White Chocolate Raspberry Swirl Tart with a Dark Chocolate Crust

You can tell simply by looking at it, this tart is a true masterpiece. While it takes skill to perfect the white chocolate filling, it’s worth it when you see how delicately it pours on top of the rich dark chocolate crust. Then, the real fun begins! Play Picasso with the raspberry jam and swirl, twist and twirl your way into making designs that will make this tart a stunning treat.

Prep Time
40 minutes, plus 4 hours chill time
Image
White Chocolate Raspberry Swirl Tart with a Dark Chocolate Crust
Tart Tin with Removable Bottom
Tart Tin with Removable Bottom
Servings
10 to 12
For the dark chocolate crust:
  • 2 ¼ cups (270 g) chocolate cookie crumbs
  • ¼ cup (54 g) Redpath® Dark Brown Sugar, firmly packed
  • ½ tsp (2 g) ground cinnamon
  • ½ tsp (3 g) salt
  • ½ cup (113 g) butter
  • 2 tsp (10 ml) pure vanilla extract
For the white chocolate filling:
  • 1 ½ tsp (5 g) gelatin powder
  • 1 tbsp (15 ml) cold water
  • 1 cup (240 ml) heavy cream (35%)
  • ¼ tsp (2 g) salt
  • 2 ⅔ cups (453 g) white chocolate, chopped fine (at least 30% cocoa butter content)
  • ⅓ cup (80 ml) raspberry jam
  • 2 tsp (10 ml) hot water
Instructions
For the dark chocolate crust:

Step 1

In a medium bowl, combine the chocolate cookie crumbs, Redpath® Dark Brown Sugar, cinnamon and salt, until thoroughly mixed.

Step 2

In a small microwaveable bowl, or a measuring cup, melt butter in the microwave at 15 second intervals until just melted. Stir in the pure vanilla extract.

Step 3

Pour contents into the crumb mixture, mixing together until the mixture looks like wet sand.  

Step 4

Firmly press crumbs into a 9 x 1 inch (23 x 2.5 centimetre) tart pan with a removable bottom. To make it easier to unmold the finished tart, place a round of parchment onto the removable bottom before pressing in the crumbs.

Step 5

Place the crust into the freezer to chill and firm up; at least 20 minutes or overnight.

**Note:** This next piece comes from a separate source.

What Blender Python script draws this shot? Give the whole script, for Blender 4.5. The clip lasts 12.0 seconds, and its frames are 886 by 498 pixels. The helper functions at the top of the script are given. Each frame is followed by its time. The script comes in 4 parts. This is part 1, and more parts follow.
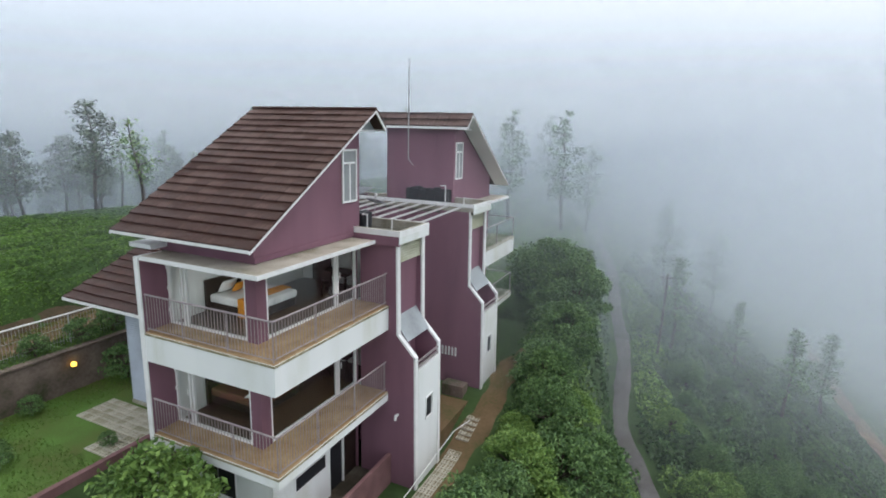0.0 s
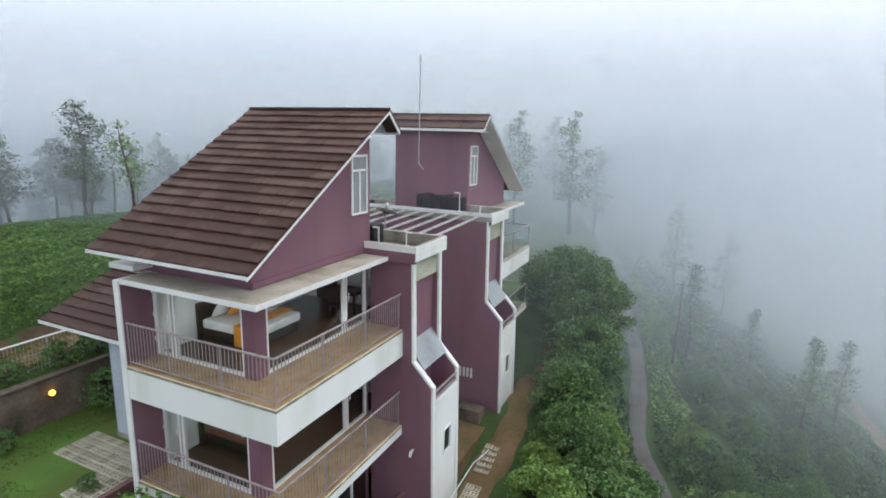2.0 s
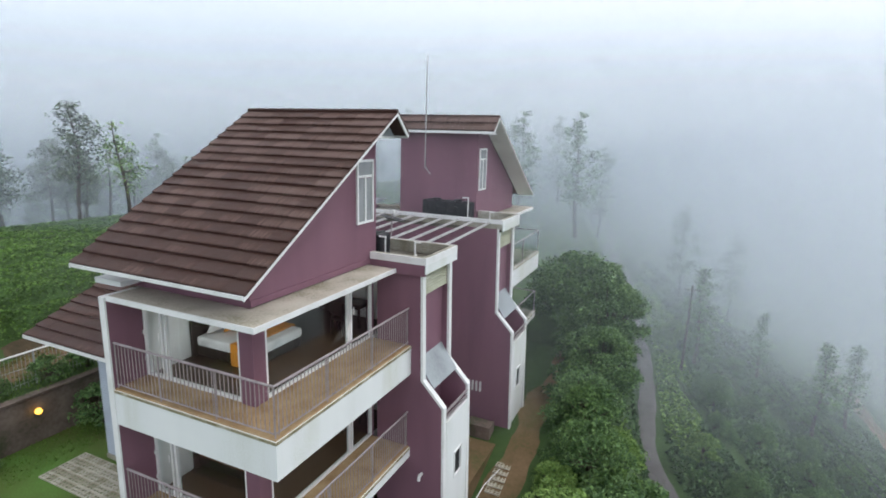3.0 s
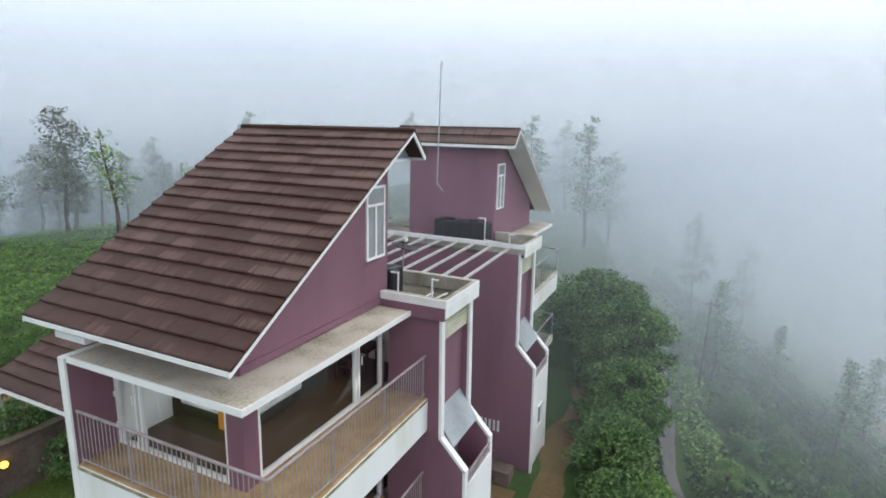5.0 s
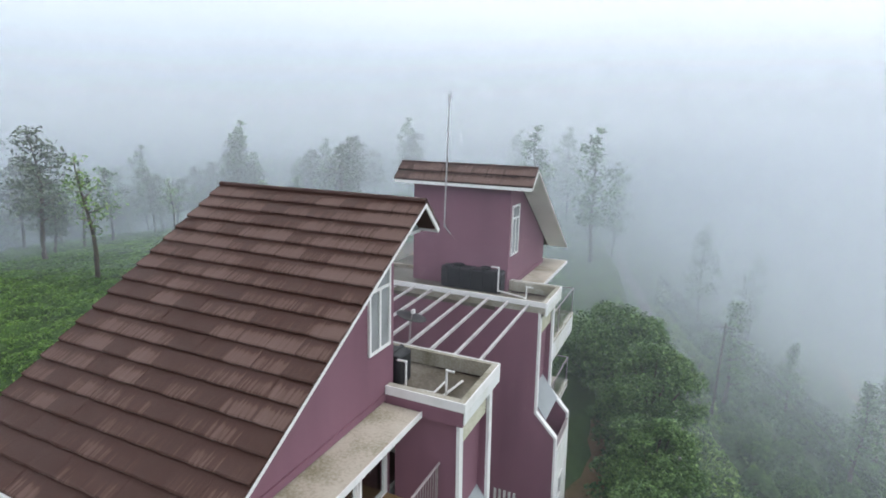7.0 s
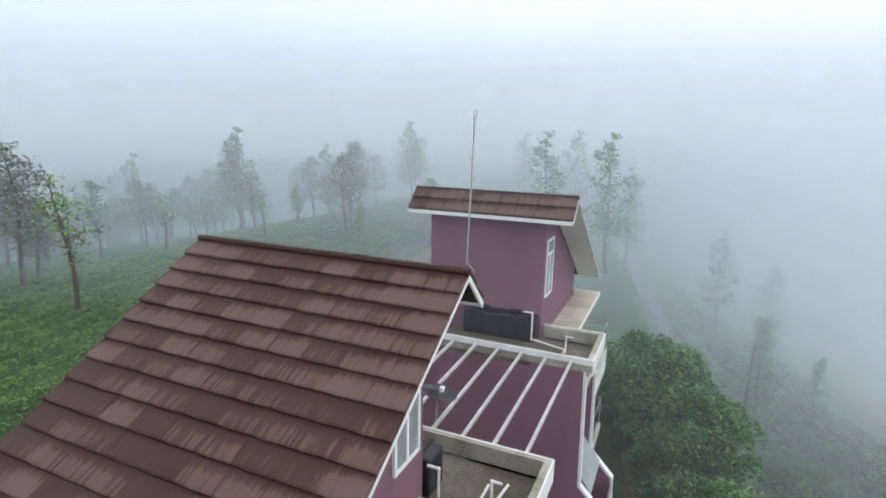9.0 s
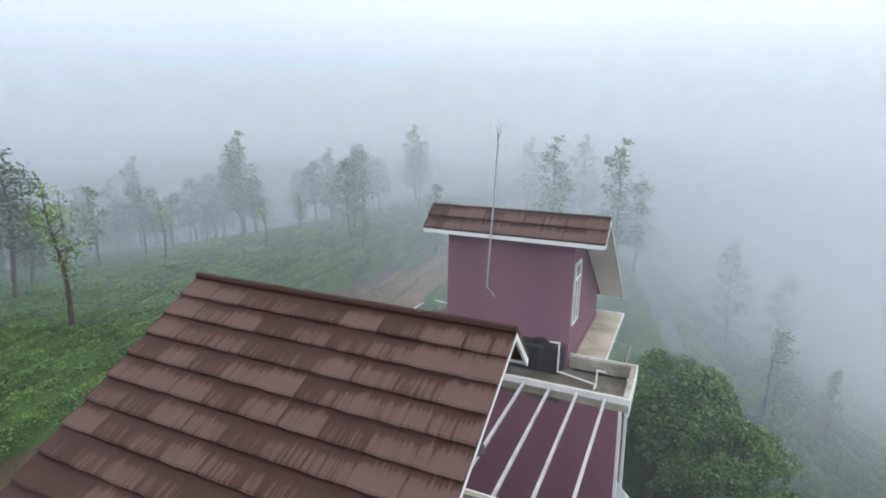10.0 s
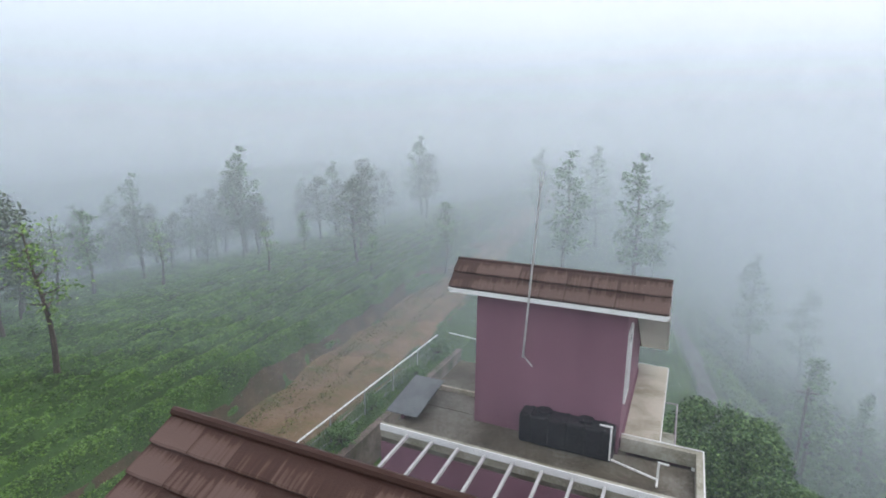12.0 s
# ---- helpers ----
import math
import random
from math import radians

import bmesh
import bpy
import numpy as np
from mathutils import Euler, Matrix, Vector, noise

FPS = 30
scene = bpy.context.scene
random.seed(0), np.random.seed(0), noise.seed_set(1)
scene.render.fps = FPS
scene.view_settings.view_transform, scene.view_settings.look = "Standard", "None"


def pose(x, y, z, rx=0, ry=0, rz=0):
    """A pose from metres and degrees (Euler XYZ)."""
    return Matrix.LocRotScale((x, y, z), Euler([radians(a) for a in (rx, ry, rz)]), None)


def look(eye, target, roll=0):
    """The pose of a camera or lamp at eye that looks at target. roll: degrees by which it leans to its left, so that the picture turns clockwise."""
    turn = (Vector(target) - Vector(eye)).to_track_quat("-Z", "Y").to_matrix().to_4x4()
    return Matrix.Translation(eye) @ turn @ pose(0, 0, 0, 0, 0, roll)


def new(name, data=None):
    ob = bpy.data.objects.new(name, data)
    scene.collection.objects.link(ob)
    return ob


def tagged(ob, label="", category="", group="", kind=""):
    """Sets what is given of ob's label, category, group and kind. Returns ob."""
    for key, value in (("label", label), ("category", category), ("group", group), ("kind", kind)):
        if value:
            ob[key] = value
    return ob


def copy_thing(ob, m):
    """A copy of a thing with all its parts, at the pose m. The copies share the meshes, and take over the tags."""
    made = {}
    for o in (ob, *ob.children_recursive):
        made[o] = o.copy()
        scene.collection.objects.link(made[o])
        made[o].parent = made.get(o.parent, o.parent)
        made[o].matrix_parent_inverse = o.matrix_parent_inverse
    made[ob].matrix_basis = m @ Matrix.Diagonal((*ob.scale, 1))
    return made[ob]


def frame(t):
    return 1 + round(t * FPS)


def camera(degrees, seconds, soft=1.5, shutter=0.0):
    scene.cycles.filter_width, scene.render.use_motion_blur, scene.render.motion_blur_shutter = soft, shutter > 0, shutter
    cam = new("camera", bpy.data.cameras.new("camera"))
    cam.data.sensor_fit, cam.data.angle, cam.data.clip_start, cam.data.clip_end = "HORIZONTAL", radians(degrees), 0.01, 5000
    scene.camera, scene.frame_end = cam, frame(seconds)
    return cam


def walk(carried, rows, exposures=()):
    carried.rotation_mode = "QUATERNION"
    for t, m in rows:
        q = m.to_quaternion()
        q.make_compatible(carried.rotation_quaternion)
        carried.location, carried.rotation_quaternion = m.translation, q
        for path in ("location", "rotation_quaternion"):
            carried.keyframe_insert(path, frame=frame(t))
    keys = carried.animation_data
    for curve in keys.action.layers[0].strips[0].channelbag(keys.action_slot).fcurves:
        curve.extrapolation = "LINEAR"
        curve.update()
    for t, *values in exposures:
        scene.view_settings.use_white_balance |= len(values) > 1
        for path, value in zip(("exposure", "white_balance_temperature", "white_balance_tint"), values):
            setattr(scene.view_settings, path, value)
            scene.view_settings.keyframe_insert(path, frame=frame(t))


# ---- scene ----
cam = camera(78.7, 12.0, 1.8)
PATH = [
    (0, (0.238, 0.226, 11.745), (-0.581, 2.002, 11.323), 1.6),
    (0.5, (-0.088, 0.552, 11.749), (-0.905, 2.328, 11.328), 1.7),
    (1, (-0.467, 0.911, 11.721), (-1.281, 2.689, 11.303), 1.6),
    (1.5, (-0.812, 1.314, 11.76), (-1.626, 3.093, 11.342), 1.6),
    (2, (-1.188, 1.707, 11.8), (-2.001, 3.486, 11.381), 1.5),
    (2.5, (-1.51, 2.085, 11.809), (-2.324, 3.863, 11.391), 1.5),
    (3, (-1.918, 2.519, 11.869), (-2.73, 4.299, 11.451), 1.5),
    (5, (-3.282, 4.209, 12.346), (-4.094, 5.988, 11.928), 1.6),
    (5.5, (-3.608, 4.651, 12.599), (-4.413, 6.433, 12.18), 1.7),
    (6, (-4.041, 5.124, 12.971), (-4.835, 6.911, 12.547), 1.7),
    (6.5, (-4.34, 5.612, 13.324), (-5.136, 7.397, 12.9), 1.6),
    (7, (-4.695, 6.183, 13.672), (-5.491, 7.967, 13.242), 1.5),
    (9, (-6.423, 8.337, 14.303), (-7.217, 10.121, 13.87), 1.0),
    (9.5, (-6.9, 8.816, 14.364), (-7.697, 10.602, 13.943), 1.1),
    (10, (-7.391, 9.291, 14.629), (-8.187, 11.075, 14.199), 1.2),
    (10.5, (-7.817, 9.737, 14.824), (-8.612, 11.522, 14.4), 1.1),
    (11, (-8.144, 10.21, 15.051), (-8.951, 11.992, 14.633), 0.8),
    (11.5, (-8.486, 10.65, 15.322), (-9.295, 12.43, 14.902), 0.8),
    (12, (-8.875, 11.105, 15.535), (-9.683, 12.887, 15.121), 0.7),
]
walk(cam, [(t, look(eye, target, roll)) for t, eye, target, roll in PATH], exposures=((0.0, -0.09), (3.0, 0.0), (6.0, 0.05), (9.0, 0.04), (12.0, -0.04)))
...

For the white chocolate filling:

Step 1

Place the tablespoon (15 millilitres) of cold water into a small microwaveable bowl and evenly sprinkle the gelatin over the surface. Set aside to allow the gelatin to bloom; about 5 minutes.

Step 2

Place the finely chopped white chocolate into a medium-sized heatproof bowl. Place bowl over a pot filled with about 2 inches (5 centimetres) of just-simmering water; ensure bottom of the bowl does not touch the surface of the water. With a rubber spatula, slowly stir the chocolate until about half is melted. Remove from heat. 

Step 3

In a small pot, bring the heavy cream and salt to a simmer. Pour the hot cream over the white chocolate. Wait about 1 minute before slowly stirring the contents together from the centre of the bowl. Slowly stir until chocolate is smooth and well-combined.

Step 4

Remove prepared crust from the freezer.

Step 5

Place the bloomed gelatin in the microwave and heat for 10 to 20 seconds, until the gelatin is dissolved. Pour the gelatin mixture into the still-warm chocolate ganache, while constantly stirring to ensure gelatin is mixed into the ganache.

For the assembly:

Step 1

Stir ganache every so often until it reaches room temperature. Pour ganache into the tart shell. Place into the fridge for about 5 minutes to let it set slightly.

Step 2

In a small bowl, stir the hot water into the jam.

Step 3

Remove tart from fridge. With a small spoon, spoon large and small dots of raspberry jam on the surface of the white chocolate ganache. Draw a skewer through the jam to create swirls and hearts.

Step 4

Place tart into the fridge to chill and set; at least 4 hrs.

Step 5

Carefully remove the outer ring and the removable bottom from the tart. Place tart onto a serving platter. Slice with a warmed, sharp chef’s knife. Serve as is, or garnish with fresh raspberries (if available) and/or some chantilly cream.